When deciding what kind of school to choose, keep in mind what kind of job you might want or in what industry you might want to work. For-profit institutions tend to focus on training students in a specific vocation or trade, instead of offering general education or liberal arts programs that prepare for further schooling like many four-year universities do.
Consider the format of instruction that might be best for you. A significant part of the for-profit school business model is online education. This tends to be more flexible. A less structured format may attract students who find themselves needing to balance other responsibilities, such as work or family, with school attendance.

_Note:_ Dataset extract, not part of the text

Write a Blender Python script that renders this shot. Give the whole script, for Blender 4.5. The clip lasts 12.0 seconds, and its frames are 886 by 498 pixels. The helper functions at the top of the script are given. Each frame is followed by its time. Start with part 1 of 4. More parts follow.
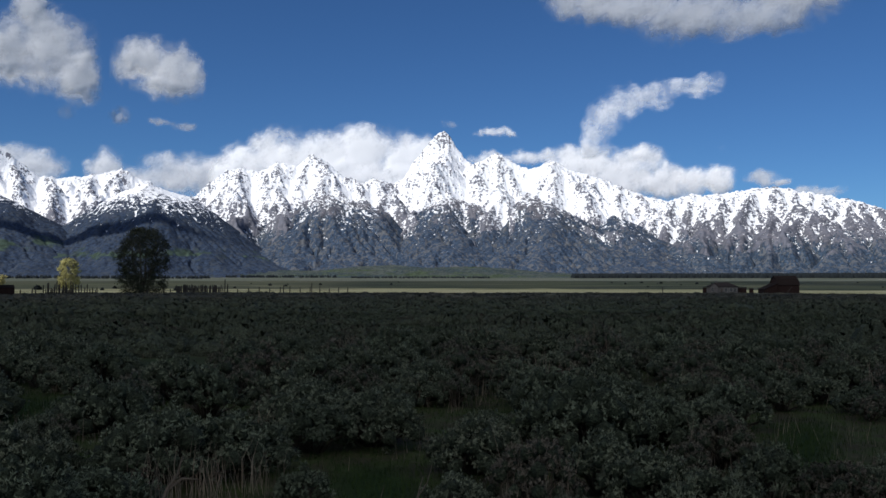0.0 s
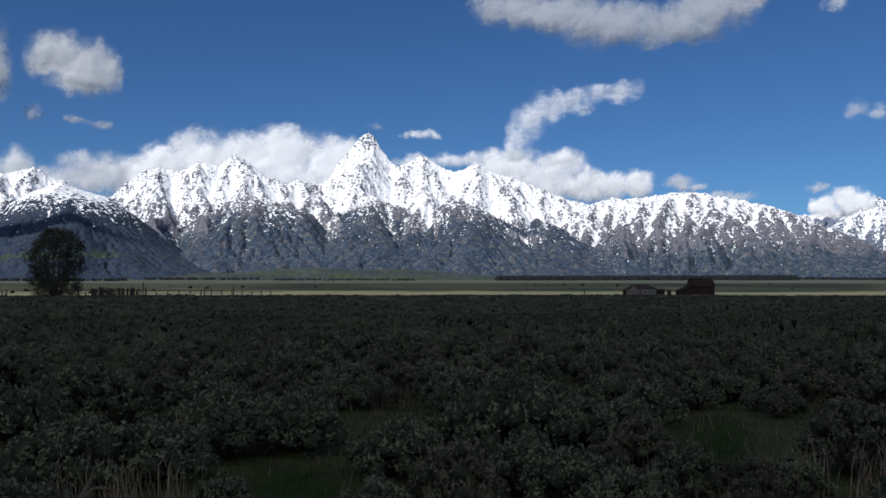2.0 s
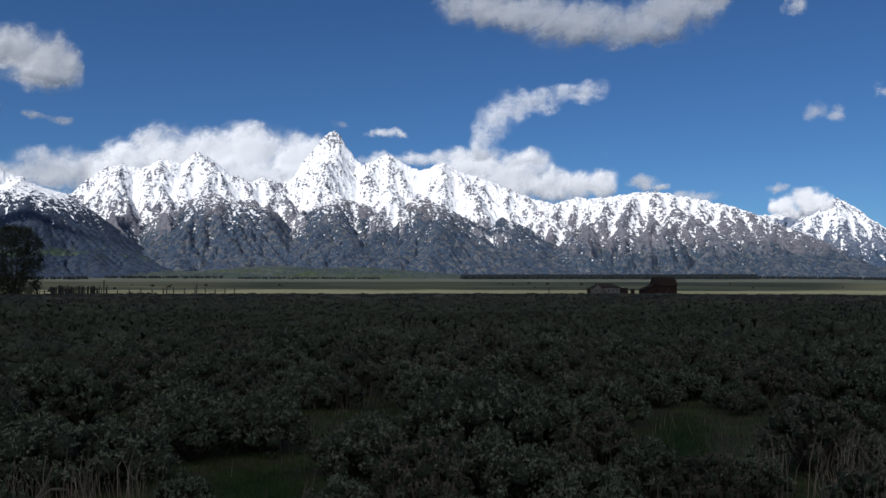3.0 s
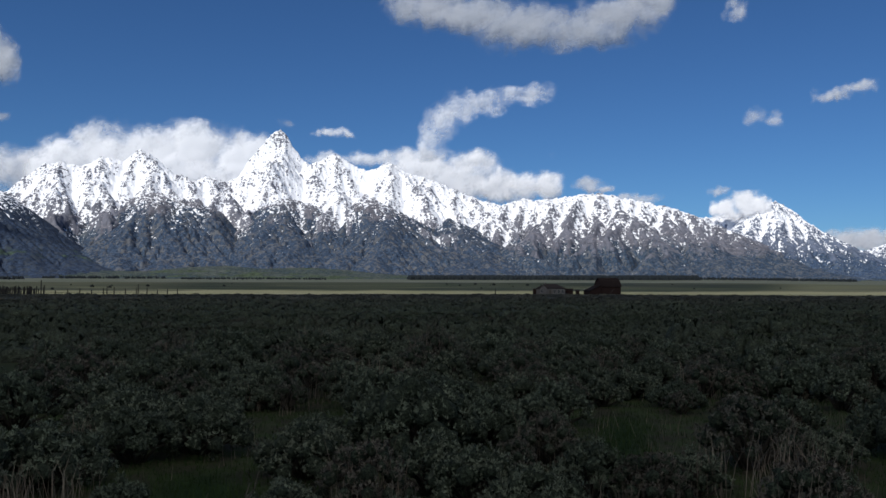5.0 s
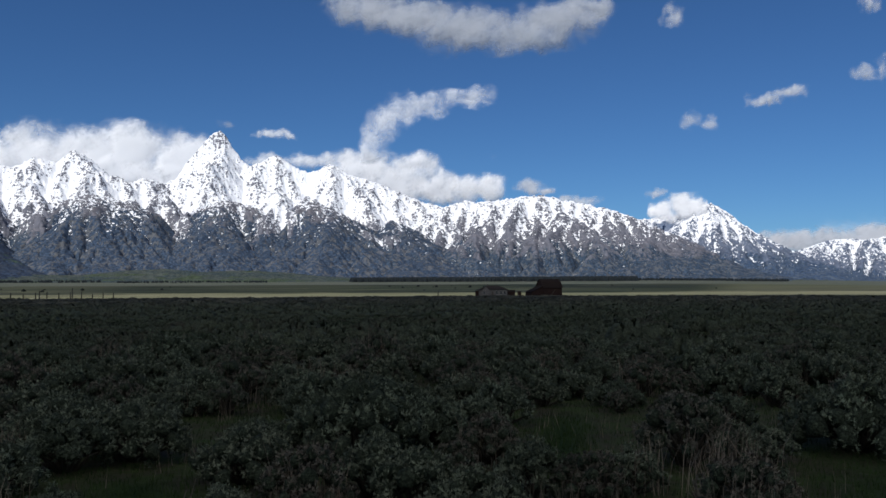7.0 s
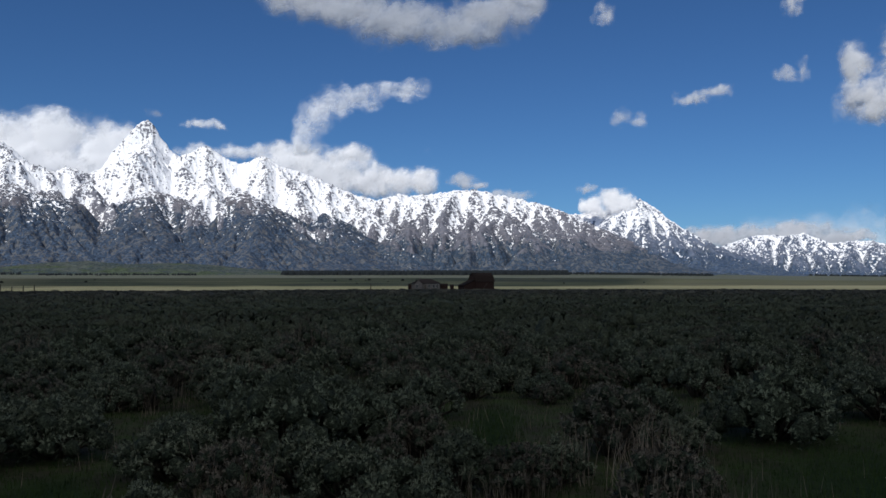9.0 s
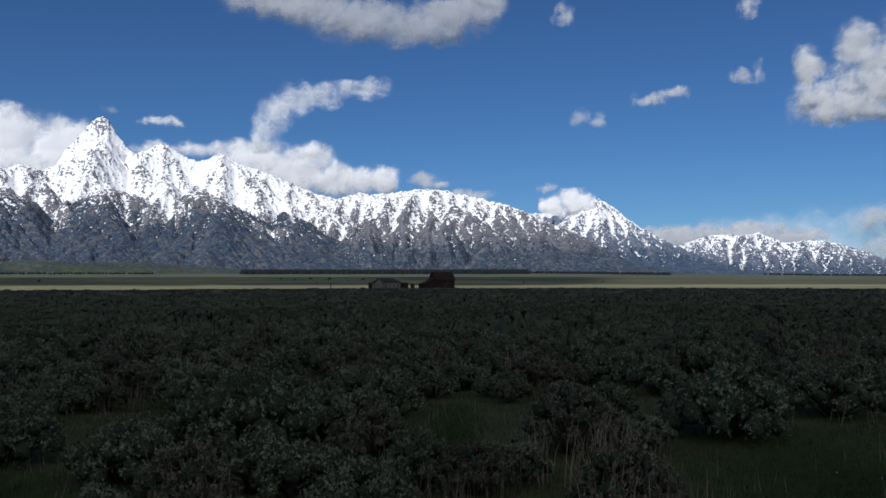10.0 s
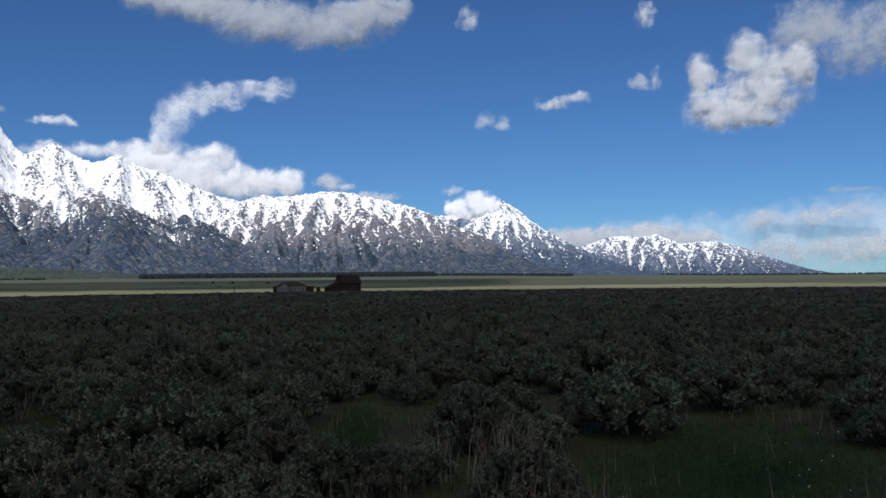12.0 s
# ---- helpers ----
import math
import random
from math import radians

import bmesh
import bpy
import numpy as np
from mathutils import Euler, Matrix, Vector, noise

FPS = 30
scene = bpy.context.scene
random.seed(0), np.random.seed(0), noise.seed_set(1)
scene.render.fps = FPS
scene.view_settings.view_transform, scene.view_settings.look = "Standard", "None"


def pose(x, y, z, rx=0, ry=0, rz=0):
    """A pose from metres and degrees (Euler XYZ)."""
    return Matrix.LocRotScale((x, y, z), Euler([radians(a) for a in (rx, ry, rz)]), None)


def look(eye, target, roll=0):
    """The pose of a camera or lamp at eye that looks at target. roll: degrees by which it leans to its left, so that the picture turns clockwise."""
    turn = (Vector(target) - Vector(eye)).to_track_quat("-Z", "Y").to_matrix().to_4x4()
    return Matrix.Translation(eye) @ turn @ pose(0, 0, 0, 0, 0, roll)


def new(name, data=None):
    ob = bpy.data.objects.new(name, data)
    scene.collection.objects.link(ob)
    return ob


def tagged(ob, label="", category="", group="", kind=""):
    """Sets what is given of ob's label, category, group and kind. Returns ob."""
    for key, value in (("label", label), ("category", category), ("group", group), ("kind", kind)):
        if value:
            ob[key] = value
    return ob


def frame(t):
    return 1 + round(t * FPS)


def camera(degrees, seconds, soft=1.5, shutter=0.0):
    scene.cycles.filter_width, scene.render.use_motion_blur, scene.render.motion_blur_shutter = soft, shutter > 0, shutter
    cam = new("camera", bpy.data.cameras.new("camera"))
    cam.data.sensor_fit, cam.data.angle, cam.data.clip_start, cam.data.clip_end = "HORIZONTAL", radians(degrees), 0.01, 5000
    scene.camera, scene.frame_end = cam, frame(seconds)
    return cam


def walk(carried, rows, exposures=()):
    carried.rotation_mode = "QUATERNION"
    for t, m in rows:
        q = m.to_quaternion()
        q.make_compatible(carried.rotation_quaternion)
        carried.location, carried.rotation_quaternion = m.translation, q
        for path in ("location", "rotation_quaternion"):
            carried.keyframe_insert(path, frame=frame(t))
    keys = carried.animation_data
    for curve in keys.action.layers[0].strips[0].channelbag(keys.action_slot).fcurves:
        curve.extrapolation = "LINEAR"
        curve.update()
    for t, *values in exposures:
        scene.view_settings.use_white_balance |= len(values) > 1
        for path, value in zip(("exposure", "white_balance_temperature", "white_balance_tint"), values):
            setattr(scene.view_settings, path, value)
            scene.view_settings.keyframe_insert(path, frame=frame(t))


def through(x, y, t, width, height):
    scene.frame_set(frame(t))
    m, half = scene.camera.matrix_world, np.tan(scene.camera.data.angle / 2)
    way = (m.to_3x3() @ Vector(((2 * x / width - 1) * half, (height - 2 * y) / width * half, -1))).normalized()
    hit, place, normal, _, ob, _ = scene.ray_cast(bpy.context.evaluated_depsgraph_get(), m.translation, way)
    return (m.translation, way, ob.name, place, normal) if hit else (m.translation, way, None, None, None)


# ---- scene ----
cam = camera(53.8, 12.0)
EYE = 1.65
# seconds, x, y, z from the first eye, yaw, pitch, roll in degrees: the lens turns to the right, almost on the spot
ROWS = [
    (0.0, 0.000, 0.000, 0.000, 0.007, 2.087, 0.012),
    (0.5, 0.004, 0.006, 0.001, -1.325, 2.021, 0.035),
    (1.0, 0.010, 0.009, 0.001, -2.555, 2.056, 0.007),
    (1.5, 0.013, 0.007, 0.002, -3.717, 2.171, 0.000),
    (2.0, 0.016, 0.008, 0.003, -4.918, 2.233, -0.027),
    (2.5, 0.019, 0.012, 0.001, -6.119, 2.192, 0.027),
    (3.0, 0.024, 0.020, -0.002, -7.184, 2.146, 0.038),
    (3.5, 0.030, 0.025, -0.001, -8.226, 2.123, -0.004),
    (5.5, 0.039, 0.035, -0.003, -11.482, 2.226, 0.080),
    (6.0, 0.042, 0.035, -0.003, -12.415, 2.245, -0.051),
    (6.5, 0.051, 0.036, -0.005, -13.416, 2.277, -0.200),
    (7.0, 0.055, 0.037, -0.005, -14.434, 2.319, -0.260),
    (9.0, 0.085, 0.044, -0.009, -18.827, 1.882, -0.071),
    (9.5, 0.090, 0.047, -0.009, -20.167, 1.836, -0.064),
    (10.0, 0.098, 0.054, -0.012, -21.411, 1.814, -0.081),
    (10.5, 0.109, 0.052, -0.012, -23.009, 1.772, -0.395),
    (11.0, 0.115, 0.045, -0.011, -24.568, 1.919, -0.483),
    (11.5, 0.123, 0.042, -0.012, -26.409, 1.905, -0.412),
    (12.0, 0.133, 0.046, -0.012, -27.552, 1.942, -0.605),
]
walk(cam, [(t, pose(x, y, EYE + z, 0, 0, yaw) @ pose(0, 0, 0, 90 + pitch, 0, 0) @ pose(0, 0, 0, 0, 0, roll)) for t, x, y, z, yaw, pitch, roll in ROWS],
     exposures=((0.0, 0.0), (1.0, -0.03), (3.5, -0.09), (6.5, -0.09), (9.0, -0.15), (10.5, -0.15), (11.5, -0.07), (12.0, 0.03)))

# ---- light: late-morning sun from behind, high mountain sky ----
SUN_EL, SUN_AZ = radians(45), radians(-138)          # SUN_AZ clockwise from +y
TO_SUN = Vector((math.sin(SUN_AZ) * math.cos(SUN_EL), math.cos(SUN_AZ) * math.cos(SUN_EL), math.sin(SUN_EL)))
world = bpy.data.worlds.new("sky")
scene.world = world
world.use_nodes = True
wt = world.node_tree
wt.nodes.clear()
sky = wt.nodes.new("ShaderNodeTexSky")
sky.sky_type, sky.sun_disc = "NISHITA", False
sky.sun_elevation, sky.sun_rotation = SUN_EL, SUN_AZ
sky.altitude, sky.air_density, sky.dust_density, sky.ozone_density = 2100, 1.0, 0.5, 1.0
tint = wt.nodes.new("ShaderNodeMix")
tint.data_type, tint.blend_type = "RGBA", "MULTIPLY"
tint.inputs[0].default_value, tint.inputs[7].default_value = 1.0, (0.44, 0.80, 1.24, 1)
bg = wt.nodes.new("ShaderNodeBackground")
bg.inputs["Strength"].default_value = 0.060
wout = wt.nodes.new("ShaderNodeOutputWorld")
wt.links.new(sky.outputs[0], tint.inputs[6])
wt.links.new(tint.outputs[2], bg.inputs["Color"])
wt.links.new(bg.outputs[0], wout.inputs["Surface"])

sun_data = bpy.data.lights.new("sun", "SUN")
sun_data.energy, sun_data.angle, sun_data.color = 4.2, radians(0.53), (1.0, 0.97, 0.92)
sun = new("sun", sun_data)
sun.matrix_world = look(TO_SUN * 300, (0, 0, 0))


# ---- materials ----
class Nodes:
    """Short hand for building a node material."""

    def __init__(self, name):
        self.mat = bpy.data.materials.new(name)
        self.mat.use_nodes = True
        self.t = self.mat.node_tree
        self.t.nodes.clear()
        self.out = self.n("ShaderNodeOutputMaterial")

    def n(self, kind, **inputs):
        node = self.t.nodes.new(kind)
        for key, value in inputs.items():
            self.put(node.inputs[key.replace("_", " ")], value)
        return node

    def put(self, socket, value):
        if isinstance(value, bpy.types.NodeSocket):
            self.t.links.new(value, socket)
        elif isinstance(value, tuple) and len(value) == 3 and socket.type == "RGBA":
            socket.default_value = (*value, 1)
        else:
            socket.default_value = value

    def attr(self, name):
        node = self.n("ShaderNodeAttribute")
        node.attribute_name = name
        return node.outputs["Fac"]

    def where(self):
        return self.n("ShaderNodeNewGeometry").outputs["Position"]

    def noise(self, scale, detail=4.0, rough=0.55, vec=None, distortion=0.0, stretch=None):
        vec = vec or self.where()
        if stretch:
            mp = self.n("ShaderNodeMapping", Vector=vec, Scale=stretch)
            vec = mp.outputs[0]
        return self.n("ShaderNodeTexNoise", Vector=vec, Scale=scale, Detail=detail, Roughness=rough, Distortion=distortion).outputs[0]

    def math(self, op, a, b=0.0, clamp=False):
        node = self.n("ShaderNodeMath")
        node.operation, node.use_clamp = op, clamp
        self.put(node.inputs[0], a)
        self.put(node.inputs[1], b)
        return node.outputs[0]

    def ramp(self, value, lo, hi):
        node = self.n("ShaderNodeMapRange", Value=value)
        node.interpolation_type = "SMOOTHSTEP"
        node.inputs["From Min"].default_value, node.inputs["From Max"].default_value = lo, hi
        return node.outputs[0]

    def mix(self, fac, a, b):
        node = self.n("ShaderNodeMix")
        node.data_type = "RGBA"
        self.put(node.inputs[0], fac)
        self.put(node.inputs[6], a)
        self.put(node.inputs[7], b)
        return node.outputs[2]

    def rnd(self):
        return self.n("ShaderNodeObjectInfo").outputs["Random"]

    def island(self):
        return self.n("ShaderNodeNewGeometry").outputs["Random Per Island"]

    def bump(self, height, strength=0.4, distance=0.02):
        return self.n("ShaderNodeBump", Strength=strength, Distance=distance, Height=height).outputs[0]

    def surface(self, color, rough=0.85, normal=None, spec=0.3):
        node = self.n("ShaderNodeBsdfPrincipled", Base_Color=color, Roughness=rough)
        node.inputs["Specular IOR Level"].default_value = spec
        if normal:
            self.put(node.inputs["Normal"], normal)
        self.t.links.new(node.outputs[0], self.out.inputs["Surface"])
        return self.mat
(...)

The previous points are good ones to consider, but cost of attendance and student outcomes should also be factored into your decision. To make a wise educational decision it’s always important to read the fine print and not go solely by what’s advertised!
For-profit schools tend to be expensive. In 2017-18, for example, the average tuition and fees for students enrolled full-time in for-profit institutions was $14,000. That’s about 1.4 times higher than attending an in-state four-year public school, and about 4 times higher than going to a two-year public college in the same year.
To pay the tuition at for-profit schools, the majority of students take out student loans: 83% of students, compared to 66% at public colleges and 68% at private non-profit schools. The average total amount of student loans per person is also greater for students who went to a for-profit school: $39,900, versus $26,900 for public and $31,450 at a private nonprofit.
For-profit schools have higher first-year retention rates and completion rates for shorter certificate and degree programs. However, the students at these schools, who are attending post-secondary school for the first time, also end up with more debt, and higher default rates. They also experience higher unemployment rates after graduating. Six years down the line, they see lower earnings than similar students who went to public or non-profit schools.
Recently, one of the largest for-profit schools settled a major lawsuit that arose after students reported being subjected to deceptive recruiting practices. The company forgave millions of dollars in student loans for students who weren’t able to get jobs in the field for which they trained, with some students lacking accreditation to be licensed to work in their field.
News stories like that one make it clear that no matter whether you are interested in a public, private, or for-profit college, you should do your homework and choose your school and program wisely. While for-profit programs may be more specialized and allow for more flexibility, a risk with them is that many students end up ill prepared for the types of jobs they want. In terms of income, researchers found that in the top ten fields of study, only cosmetology students who attended for-profits ended up with higher incomes than students who attended public institutions. Of course, future income potential is an important consideration for any type of educational endeavor. You can learn more by researching schools and inquiring with them about retention, graduation, and job placement statistics.
Whatever your past academic and personal experiences or your present circumstances, planning the next phase of your educational journey is worth the effort. As you consider the options, carefully weigh the costs and benefits of your options. The choices you make can affect you in the short and long run, academically, professionally, and financially.